Direction
From the line with "# ---- helpers" to the line with "keys = carried.animation_data", both lines included, set down exactly those lines, please, and no others.

Data segment
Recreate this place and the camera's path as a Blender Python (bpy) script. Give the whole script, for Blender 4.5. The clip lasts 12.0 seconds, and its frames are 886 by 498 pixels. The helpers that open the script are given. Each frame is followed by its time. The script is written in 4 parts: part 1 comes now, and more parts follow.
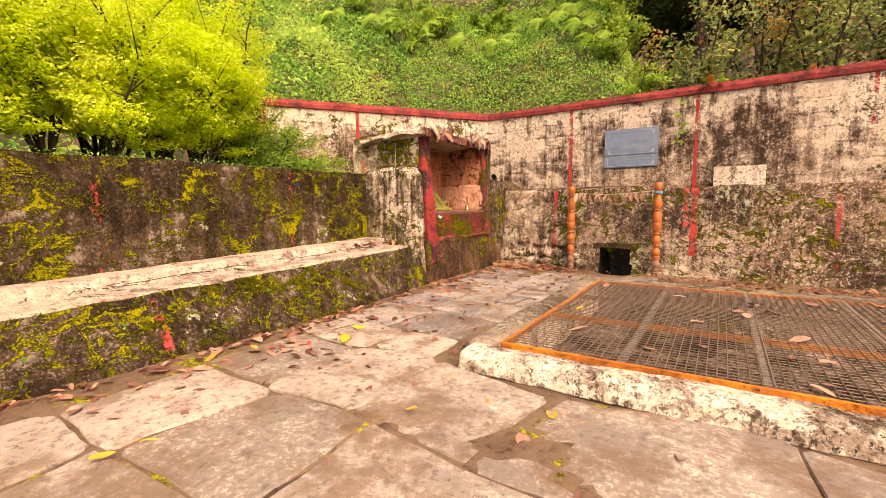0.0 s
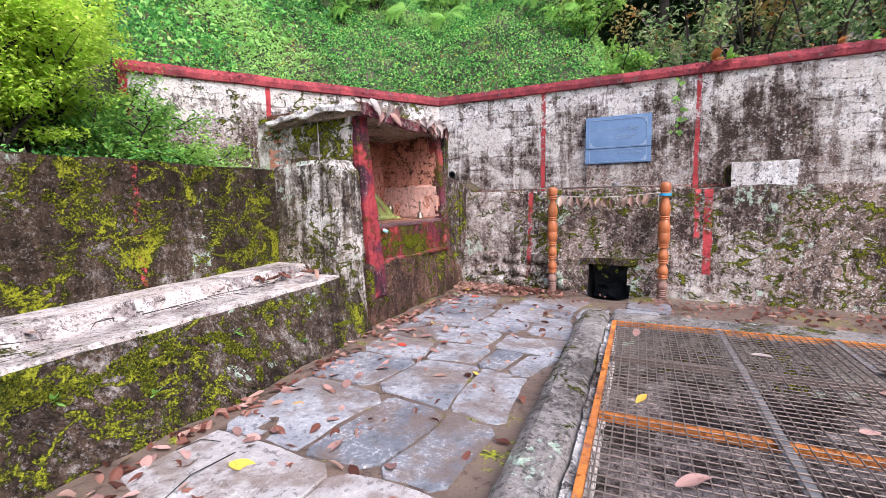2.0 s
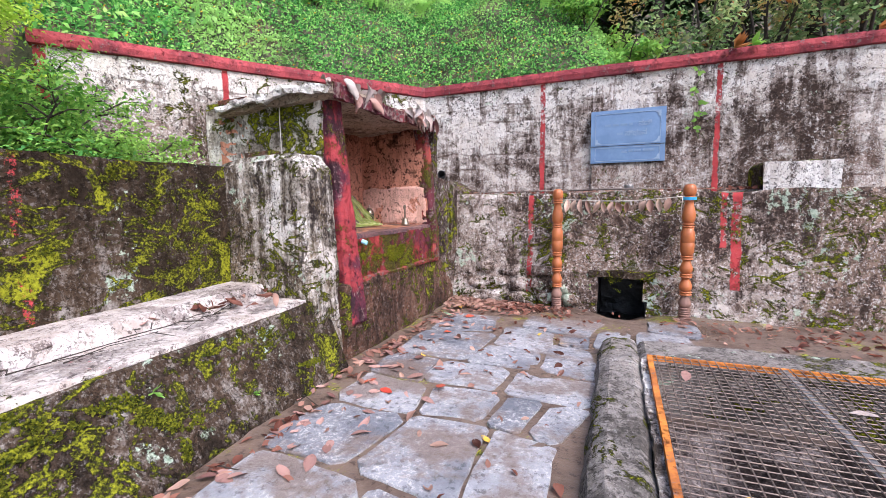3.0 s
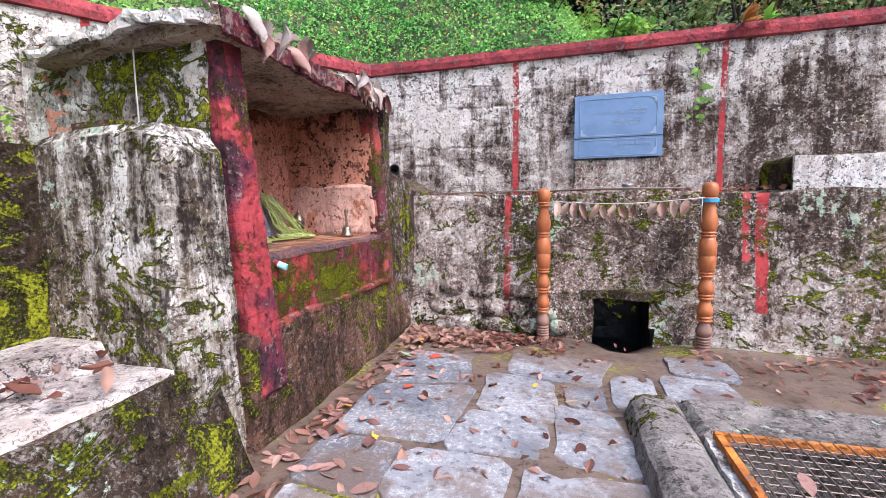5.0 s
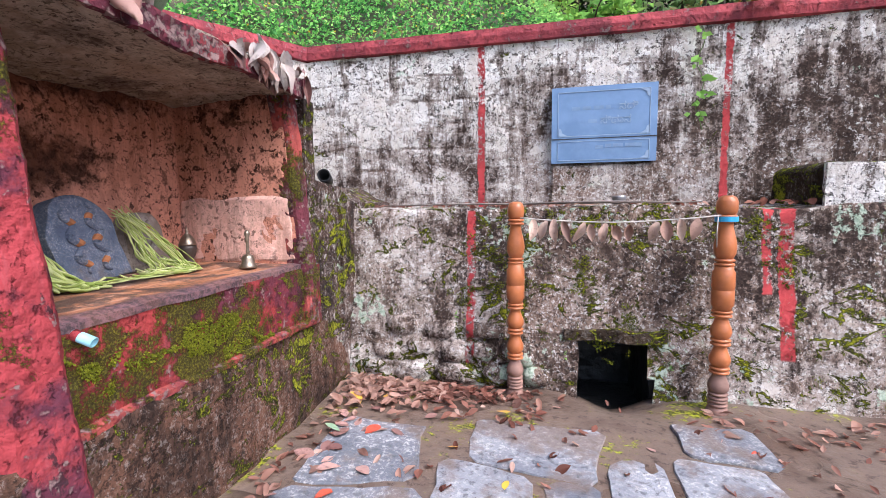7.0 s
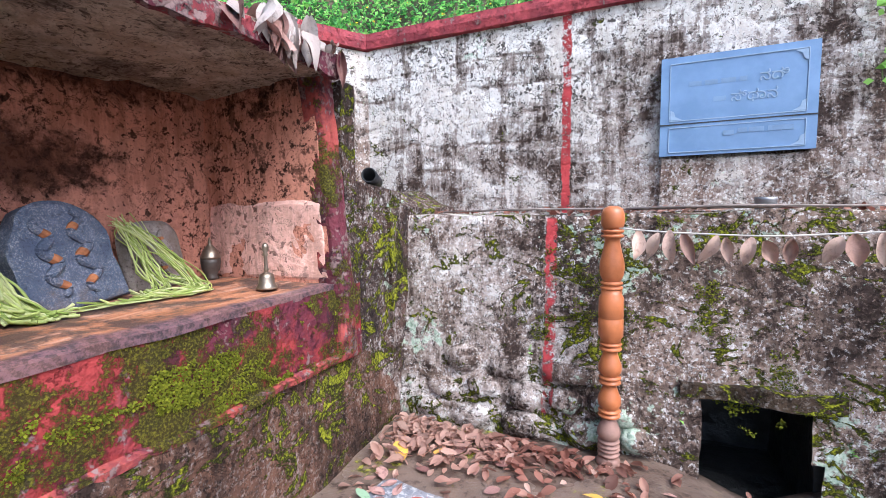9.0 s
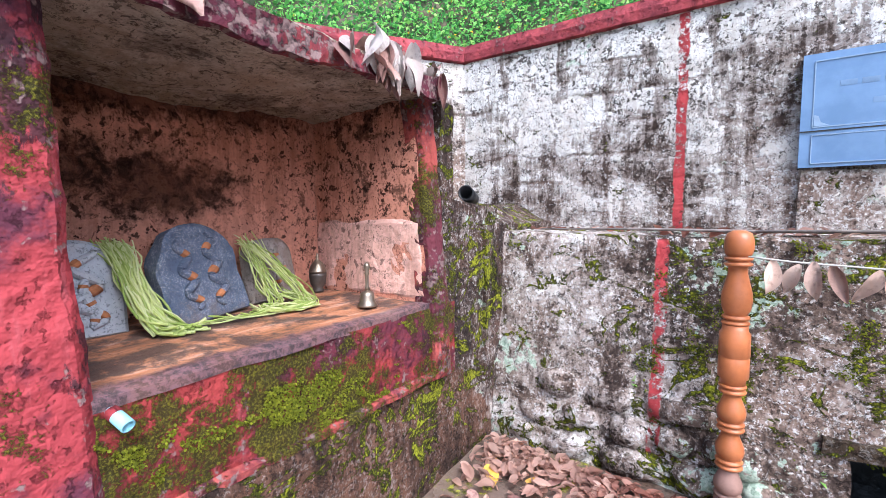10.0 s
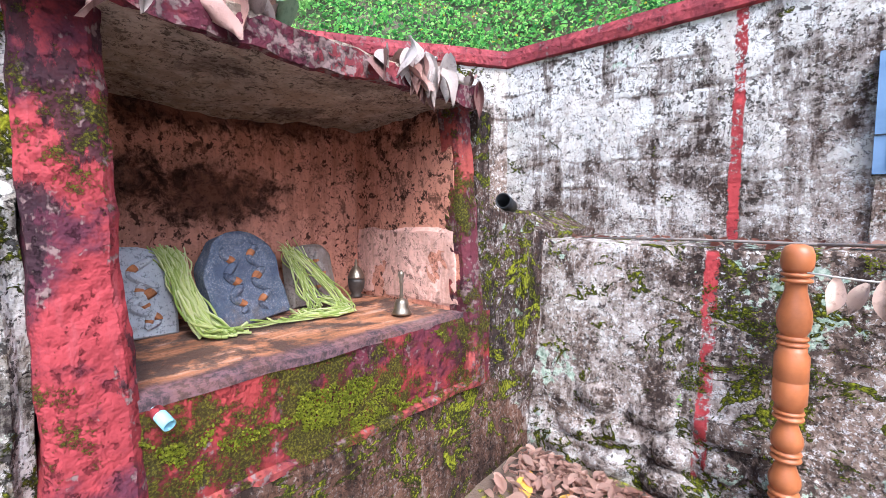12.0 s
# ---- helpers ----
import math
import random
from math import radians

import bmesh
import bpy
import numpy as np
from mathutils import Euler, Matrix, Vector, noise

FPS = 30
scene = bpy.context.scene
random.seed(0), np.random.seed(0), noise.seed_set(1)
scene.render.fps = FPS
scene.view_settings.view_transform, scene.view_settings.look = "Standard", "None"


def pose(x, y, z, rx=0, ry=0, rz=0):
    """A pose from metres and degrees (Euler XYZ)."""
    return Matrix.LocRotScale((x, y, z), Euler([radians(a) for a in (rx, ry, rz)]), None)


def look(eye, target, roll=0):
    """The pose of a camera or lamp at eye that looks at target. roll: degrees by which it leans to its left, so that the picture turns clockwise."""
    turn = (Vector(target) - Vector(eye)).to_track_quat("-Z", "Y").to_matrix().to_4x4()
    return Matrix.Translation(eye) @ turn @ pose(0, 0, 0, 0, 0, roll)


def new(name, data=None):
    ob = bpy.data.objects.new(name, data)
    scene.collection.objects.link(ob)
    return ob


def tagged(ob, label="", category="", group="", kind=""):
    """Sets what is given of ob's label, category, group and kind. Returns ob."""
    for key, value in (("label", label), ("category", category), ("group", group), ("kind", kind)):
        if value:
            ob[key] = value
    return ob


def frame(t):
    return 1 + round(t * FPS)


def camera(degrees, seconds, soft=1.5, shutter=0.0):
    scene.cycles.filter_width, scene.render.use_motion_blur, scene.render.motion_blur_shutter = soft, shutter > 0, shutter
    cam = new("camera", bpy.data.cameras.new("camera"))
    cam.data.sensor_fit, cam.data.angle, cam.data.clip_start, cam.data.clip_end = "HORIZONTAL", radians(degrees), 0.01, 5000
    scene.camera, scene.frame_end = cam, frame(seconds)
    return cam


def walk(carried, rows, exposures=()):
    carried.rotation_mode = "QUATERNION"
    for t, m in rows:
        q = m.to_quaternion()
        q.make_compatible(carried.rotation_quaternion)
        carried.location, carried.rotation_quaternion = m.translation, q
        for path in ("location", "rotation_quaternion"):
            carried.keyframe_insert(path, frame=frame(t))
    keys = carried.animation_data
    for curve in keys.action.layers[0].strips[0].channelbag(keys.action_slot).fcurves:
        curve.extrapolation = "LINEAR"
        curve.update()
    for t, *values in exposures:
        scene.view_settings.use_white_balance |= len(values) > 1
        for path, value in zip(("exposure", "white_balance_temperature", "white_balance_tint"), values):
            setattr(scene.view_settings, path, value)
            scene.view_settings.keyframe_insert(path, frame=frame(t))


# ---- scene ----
cam = camera(90.6, 12.0, soft=0.4)
EXPOSURES = [(0.0, 1.12, 13500, 30), (1.2, 1.12, 12800, 30), (1.5, 1.12, 7300, 19.5), (1.75, 1.12, 5900, 16), (3.2, 1.15, 5850, 16), (5.0, 1.20, 5800, 15), (6.5, 1.24, 5750, 14), (8.5, 1.30, 5550, 11), (9.5, 1.45, 5400, 10), (12.0, 1.52, 5400, 10)]
PATH = [
    (0, (0.398, 0.529, 1.113), (-0.729, 2.168, 0.903), -0.6),
    (0.5, (0.134, 0.895, 1.114), (-0.914, 2.585, 0.9), -0.6),
    (1, (-0.133, 1.31, 1.125), (-1.133, 3.03, 0.914), -0.8),
    (1.5, (-0.429, 1.657, 1.186), (-1.378, 3.405, 0.972), -0.9),
    (2, (-0.698, 1.961, 1.202), (-1.582, 3.742, 0.984), -1.0),
    (2.5, (-0.916, 2.326, 1.206), (-1.75, 4.13, 0.987), -0.9),
    (3, (-1.136, 2.625, 1.241), (-1.937, 4.445, 1.023), -0.8),
    (3.2, (-1.223, 2.728, 1.244), (-2.012, 4.553, 1.027), -0.8),
    (4.8, (-1.62, 3.559, 1.231), (-2.214, 5.457, 1.019), -0.8),
    (5, (-1.67, 3.668, 1.233), (-2.245, 5.573, 1.028), -0.8),
    (5.5, (-1.765, 3.926, 1.284), (-2.284, 5.847, 1.08), -1.0),
    (6, (-1.736, 4.187, 1.311), (-2.209, 6.119, 1.106), -1.0),
    (6.5, (-1.687, 4.411, 1.341), (-2.146, 6.347, 1.139), -0.8),
    (6.7, (-1.705, 4.478, 1.339), (-2.156, 6.416, 1.139), -0.7),
    (8.3, (-1.817, 5.067, 1.289), (-2.317, 6.996, 1.113), -0.8),
    (8.5, (-1.82, 5.123, 1.311), (-2.357, 7.041, 1.131), -0.7),
    (9, (-1.83, 5.246, 1.341), (-2.631, 7.07, 1.169), -0.8),
    (9.5, (-1.861, 5.277, 1.381), (-2.904, 6.975, 1.211), -0.8),
    (10, (-1.881, 5.272, 1.441), (-3.037, 6.896, 1.277), -0.4),
    (10.5, (-1.869, 5.261, 1.467), (-3.087, 6.839, 1.309), -0.1),
    (11, (-1.869, 5.263, 1.477), (-3.136, 6.802, 1.322), -0.0),
    (11.5, (-1.847, 5.279, 1.479), (-3.152, 6.787, 1.324), -0.0),
    (12, (-1.836, 5.314, 1.476), (-3.159, 6.806, 1.321), -0.1),
]
walk(cam, [(t, look(eye, target, roll)) for t, eye, target, roll in PATH], EXPOSURES)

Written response
# ---- helpers ----
import math
import random
from math import radians

import bmesh
import bpy
import numpy as np
from mathutils import Euler, Matrix, Vector, noise

FPS = 30
scene = bpy.context.scene
random.seed(0), np.random.seed(0), noise.seed_set(1)
scene.render.fps = FPS
scene.view_settings.view_transform, scene.view_settings.look = "Standard", "None"


def pose(x, y, z, rx=0, ry=0, rz=0):
    """A pose from metres and degrees (Euler XYZ)."""
    return Matrix.LocRotScale((x, y, z), Euler([radians(a) for a in (rx, ry, rz)]), None)


def look(eye, target, roll=0):
    """The pose of a camera or lamp at eye that looks at target. roll: degrees by which it leans to its left, so that the picture turns clockwise."""
    turn = (Vector(target) - Vector(eye)).to_track_quat("-Z", "Y").to_matrix().to_4x4()
    return Matrix.Translation(eye) @ turn @ pose(0, 0, 0, 0, 0, roll)


def new(name, data=None):
    ob = bpy.data.objects.new(name, data)
    scene.collection.objects.link(ob)
    return ob


def tagged(ob, label="", category="", group="", kind=""):
    """Sets what is given of ob's label, category, group and kind. Returns ob."""
    for key, value in (("label", label), ("category", category), ("group", group), ("kind", kind)):
        if value:
            ob[key] = value
    return ob


def frame(t):
    return 1 + round(t * FPS)


def camera(degrees, seconds, soft=1.5, shutter=0.0):
    scene.cycles.filter_width, scene.render.use_motion_blur, scene.render.motion_blur_shutter = soft, shutter > 0, shutter
    cam = new("camera", bpy.data.cameras.new("camera"))
    cam.data.sensor_fit, cam.data.angle, cam.data.clip_start, cam.data.clip_end = "HORIZONTAL", radians(degrees), 0.01, 5000
    scene.camera, scene.frame_end = cam, frame(seconds)
    return cam


def walk(carried, rows, exposures=()):
    carried.rotation_mode = "QUATERNION"
    for t, m in rows:
        q = m.to_quaternion()
        q.make_compatible(carried.rotation_quaternion)
        carried.location, carried.rotation_quaternion = m.translation, q
        for path in ("location", "rotation_quaternion"):
            carried.keyframe_insert(path, frame=frame(t))
    keys = carried.animation_data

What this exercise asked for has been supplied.